◆ **What you are asked to do**:
Leave out every picture, then transcribe the rest of the listing exactly.

◆ **Dataset content**:
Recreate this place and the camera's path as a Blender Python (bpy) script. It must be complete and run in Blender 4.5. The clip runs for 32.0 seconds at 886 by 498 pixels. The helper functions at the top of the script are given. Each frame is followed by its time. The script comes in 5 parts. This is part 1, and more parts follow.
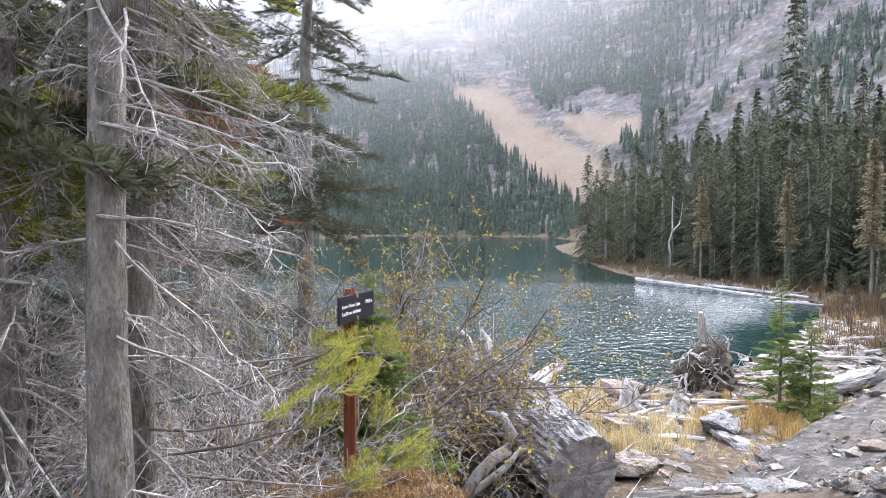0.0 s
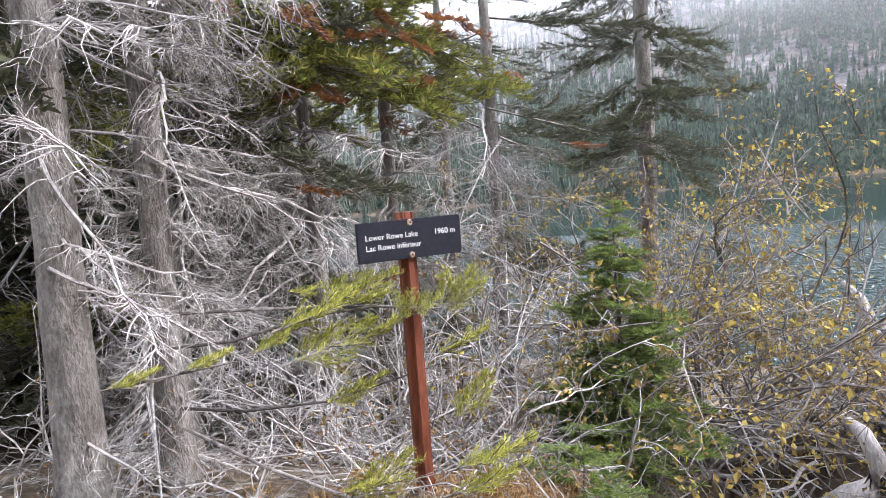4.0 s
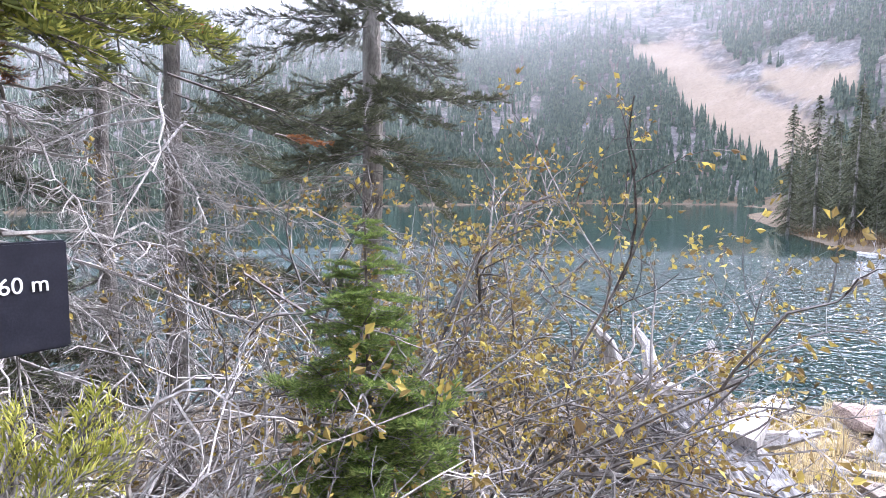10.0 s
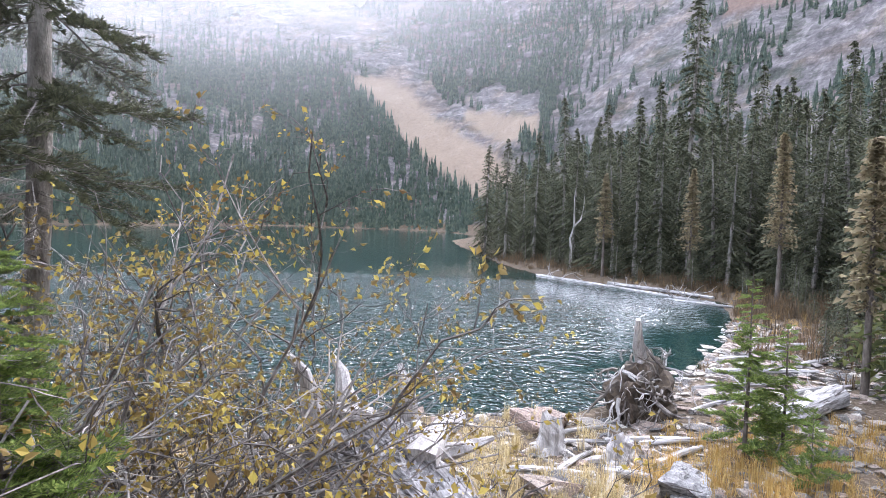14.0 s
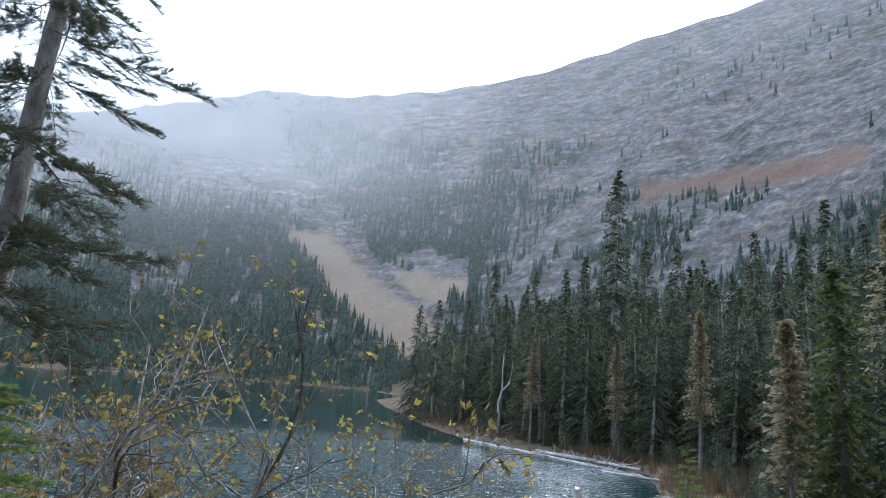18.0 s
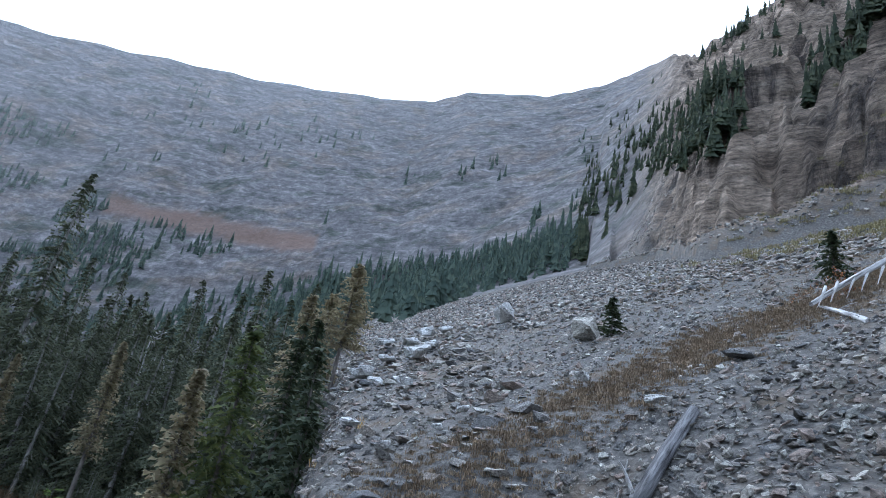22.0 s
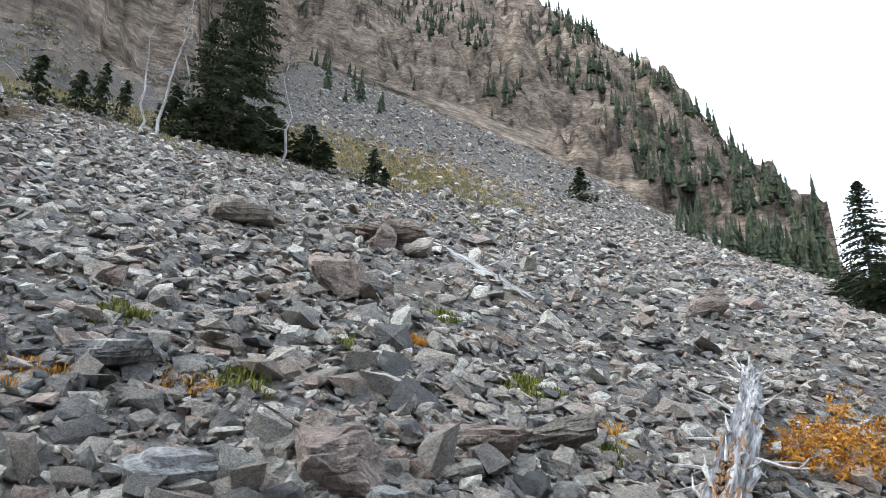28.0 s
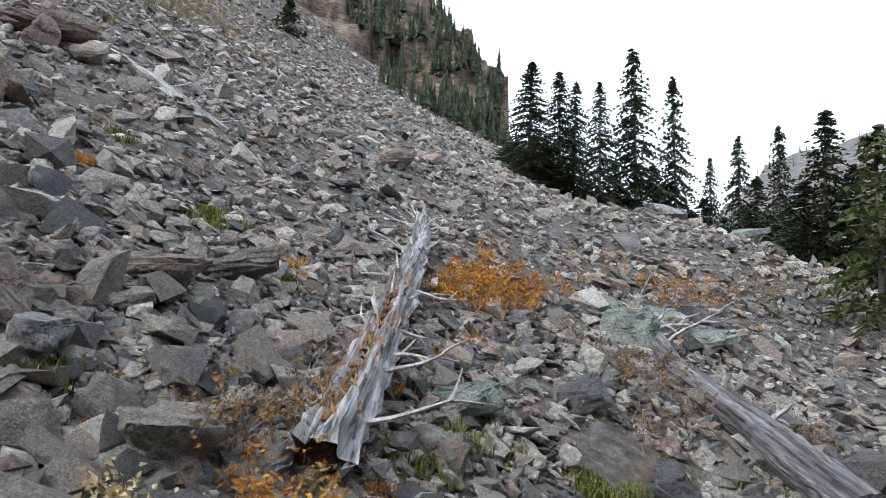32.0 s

◆ **Answer to the exercise**:
Recreate this place and the camera's path as a Blender Python (bpy) script. It must be complete and run in Blender 4.5. The clip runs for 32.0 seconds at 886 by 498 pixels. The helper functions at the top of the script are given. Each frame is followed by its time. The script comes in 5 parts. This is part 1, and more parts follow.
0.0 s
4.0 s
10.0 s
14.0 s
18.0 s
22.0 s
28.0 s
32.0 s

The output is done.